Митрич
хлебал чуть теплый суп, указывал ложкой – «там только на карачках,
хрен знает как, но простреливают ироды, даром что траншея. У бака
можно сидеть, курить, но башку не высовывать – на рыжем фоне
заметна сразу. В уцелевшем окне здания конторки немцы пулемет
никогда не ставят, а вот пробоина ниже их так и манит, как свежие
гитлерюги подойдут, непременно устраиваются – прямо в дыру можно
пулю пускать, непременно найдет гада…»
Спешил
Иванов передать важные особенности обжитого места. Не то чтобы чуял
что-то, просто по логике и вероятности выходило – засиделся. Не
бывает такого, чтобы человек день за днем «на аккумуляторной»
воевал и оставался бесконечно цел, только на холодный суп и
поругивался. Достанет, вот следующим днем и достанет. Нужно хоть
еще одного фрица свалить…
Ошибся,
конечно, в сроках и возможностях судьбы Дмитрий Дмитриевич Иванов.
Достало его только 15 ноября. До этого еще шестерых немцев без
спешки и под личный отчет стукнул, ну и когда атаки отбивали, там
уж оптово, на всех бойцов можно засчитать. Впрочем, к чему нам
строгая бухгалтерия? Личный отсчет – он исключительно для интереса
и повышения личного настроения.
Достало
Митрича довольно нелепо. Мина ночью ляпнулась, да как-то мудрено,
на стене рванула, что ли.
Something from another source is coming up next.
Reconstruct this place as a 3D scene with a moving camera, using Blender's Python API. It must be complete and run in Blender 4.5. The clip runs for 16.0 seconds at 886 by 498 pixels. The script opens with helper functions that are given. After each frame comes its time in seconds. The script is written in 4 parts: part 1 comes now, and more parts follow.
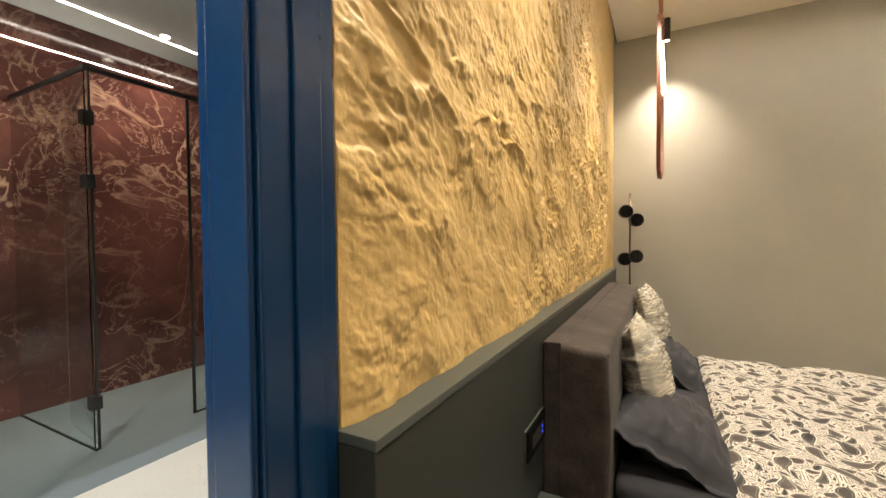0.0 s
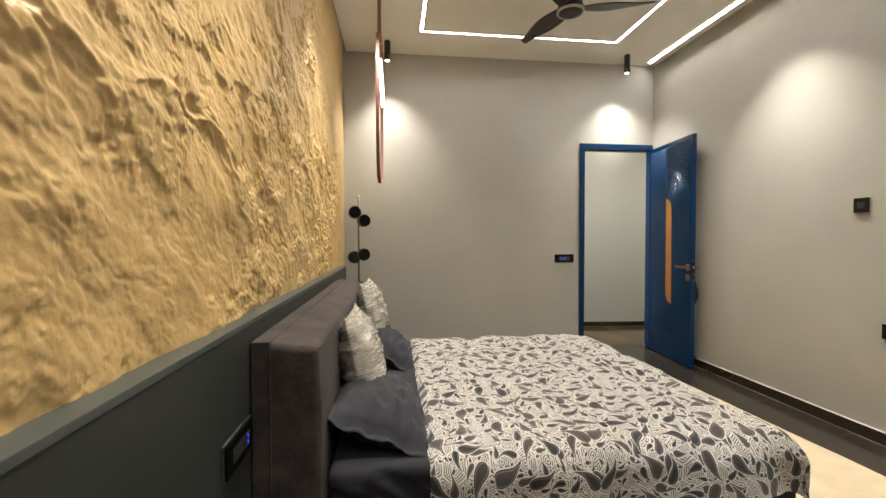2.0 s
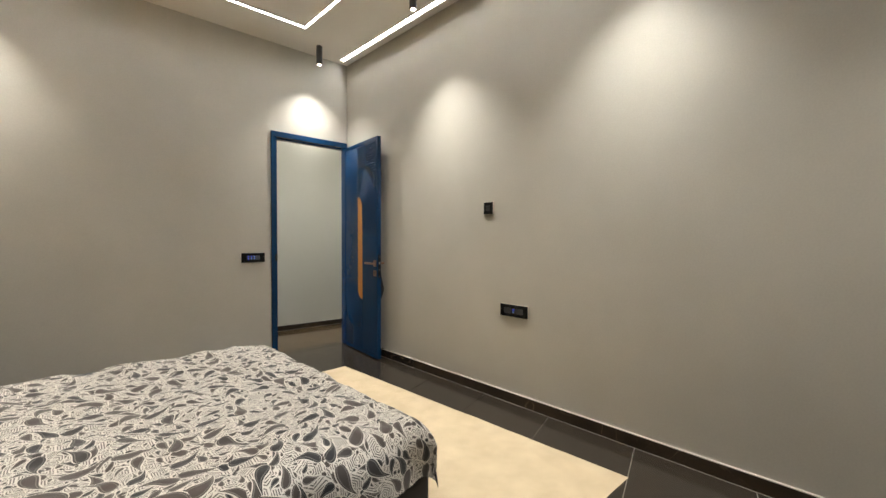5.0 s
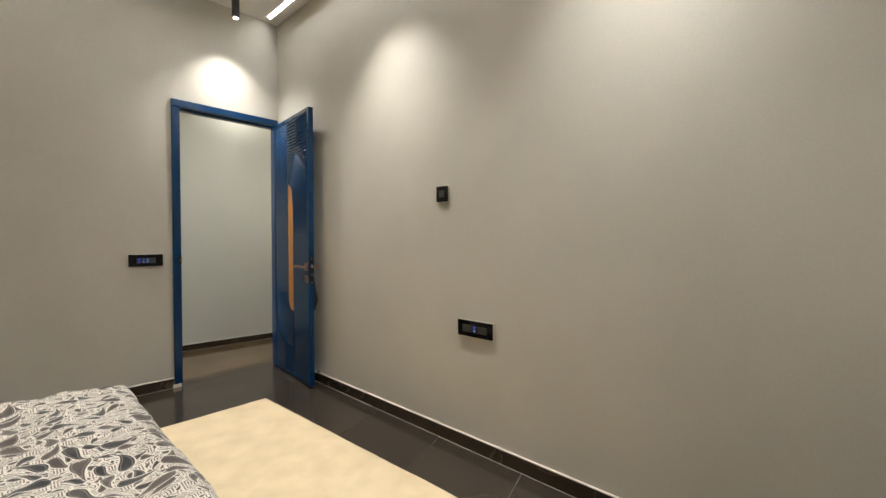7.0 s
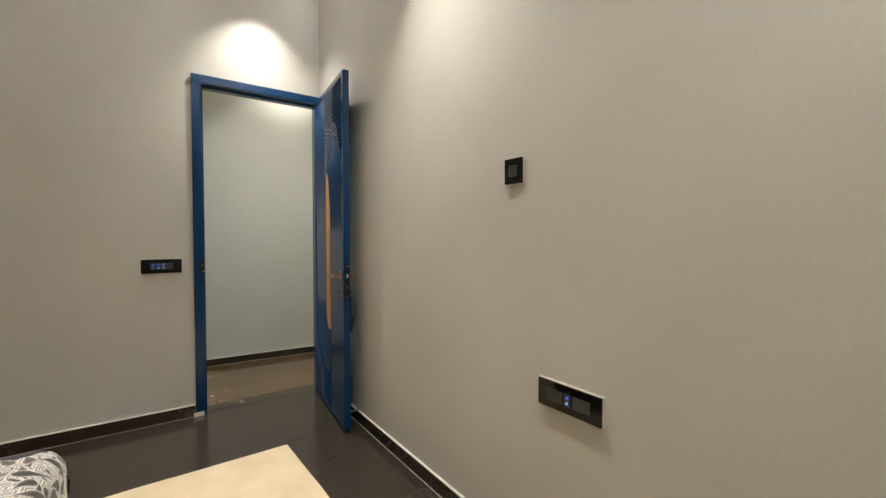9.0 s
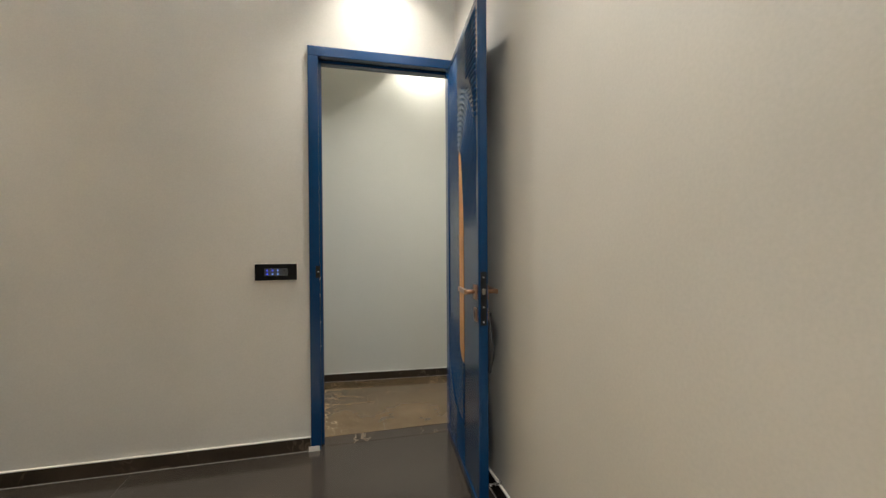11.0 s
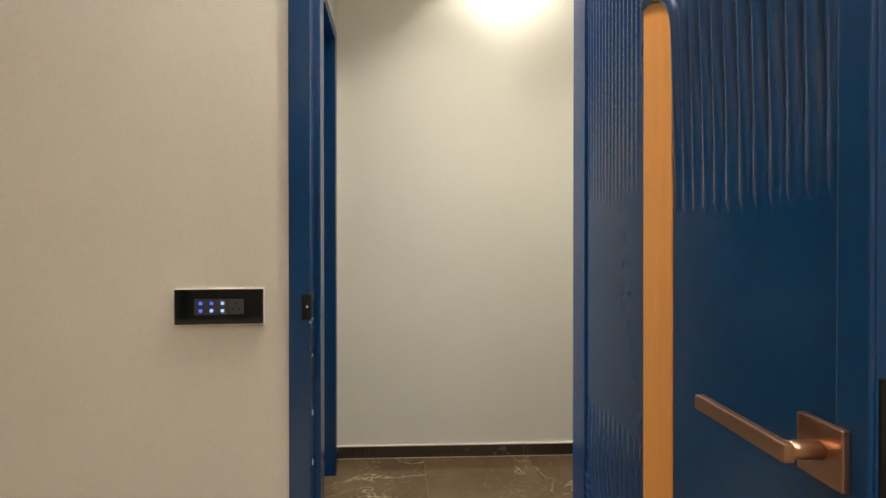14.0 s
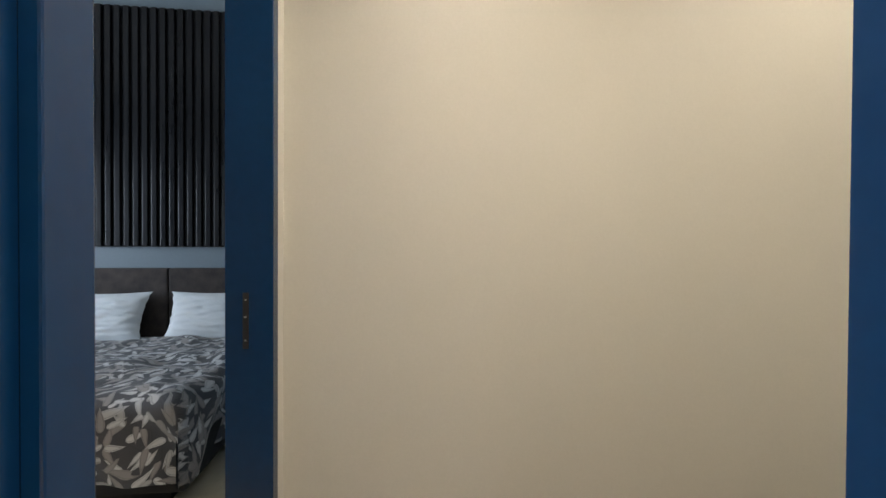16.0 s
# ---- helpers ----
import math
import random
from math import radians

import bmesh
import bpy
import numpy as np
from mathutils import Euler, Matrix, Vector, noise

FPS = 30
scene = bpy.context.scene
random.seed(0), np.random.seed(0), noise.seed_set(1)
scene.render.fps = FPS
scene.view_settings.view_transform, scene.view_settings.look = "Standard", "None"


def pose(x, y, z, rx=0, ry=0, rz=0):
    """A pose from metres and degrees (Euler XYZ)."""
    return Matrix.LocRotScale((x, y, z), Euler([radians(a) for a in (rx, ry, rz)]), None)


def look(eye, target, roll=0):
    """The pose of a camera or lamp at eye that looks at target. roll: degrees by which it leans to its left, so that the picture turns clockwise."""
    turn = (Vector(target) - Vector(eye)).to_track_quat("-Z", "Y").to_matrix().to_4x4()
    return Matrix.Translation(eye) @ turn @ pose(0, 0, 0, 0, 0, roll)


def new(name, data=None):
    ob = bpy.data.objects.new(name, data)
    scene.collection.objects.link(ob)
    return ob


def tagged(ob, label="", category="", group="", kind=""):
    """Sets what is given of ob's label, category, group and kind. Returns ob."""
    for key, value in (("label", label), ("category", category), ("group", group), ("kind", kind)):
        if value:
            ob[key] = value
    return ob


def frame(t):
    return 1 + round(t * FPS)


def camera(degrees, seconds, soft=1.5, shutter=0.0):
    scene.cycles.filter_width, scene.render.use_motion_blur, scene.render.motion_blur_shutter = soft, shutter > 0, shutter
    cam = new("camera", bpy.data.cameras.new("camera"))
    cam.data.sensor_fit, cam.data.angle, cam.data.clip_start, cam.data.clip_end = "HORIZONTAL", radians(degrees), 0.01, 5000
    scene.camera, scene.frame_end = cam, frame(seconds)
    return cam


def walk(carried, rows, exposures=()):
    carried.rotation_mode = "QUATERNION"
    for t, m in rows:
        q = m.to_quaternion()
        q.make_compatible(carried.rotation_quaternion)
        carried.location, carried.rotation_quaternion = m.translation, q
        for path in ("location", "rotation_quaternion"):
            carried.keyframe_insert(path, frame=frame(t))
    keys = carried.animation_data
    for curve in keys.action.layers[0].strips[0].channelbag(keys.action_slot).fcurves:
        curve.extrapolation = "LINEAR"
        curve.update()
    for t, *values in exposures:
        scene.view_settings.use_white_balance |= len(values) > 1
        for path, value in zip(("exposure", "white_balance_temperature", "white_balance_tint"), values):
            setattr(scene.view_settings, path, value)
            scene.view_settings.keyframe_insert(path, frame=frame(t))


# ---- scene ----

Совершенно не ожидал такой подлости
товарищ Иванов, только и почуял, как ноги слабеют, сел под стенку
траншеи. Подумалось, «вот и всё, ну и ладно». Но что-то было
слишком больно, по большей степени оттого, что вздохнуть легкими
вообще не получалось. И где то смертное спокойствие? Ведь аккуратно
под лопатку ударило. А тут хыр-хыр: не вздохнуть и не закричать. Да
что, б… такое?
Нет, нашли
сразу. Замотали под телогрейкой, ругая – да как умудрился-то?!
Потом волокли, задевая о стенку траншеи головой и уж в какой раз
нацепляя обратно сваливающуюся шапку. Хуже всего было, что ни
вздохнуть, ни выматериться. Ох…
Лежал
Иванов среди раненых полубоком, мордой вниз, ничего не видя.
Ковырялся со спиной кто-то медицинский, пронзало болью, накрывали
шинелью, потом снова открывали. Перекладывали. Под желтый
вздрагивающий свет операционной туда, обратно… вроде резали.
Наконец начало сознание покидать. Приходил в себя, слушал,
поскольку уши все равно никак зажать нельзя. Немцы вышли к Волге,
наши – те, что в 138-й стрелковой – отрезаны и прижаты к берегу. А
переправы в общем и нет – «сало» по реке идет и идет, когда лед
встанет - непонятно. Здесь и сдохнем.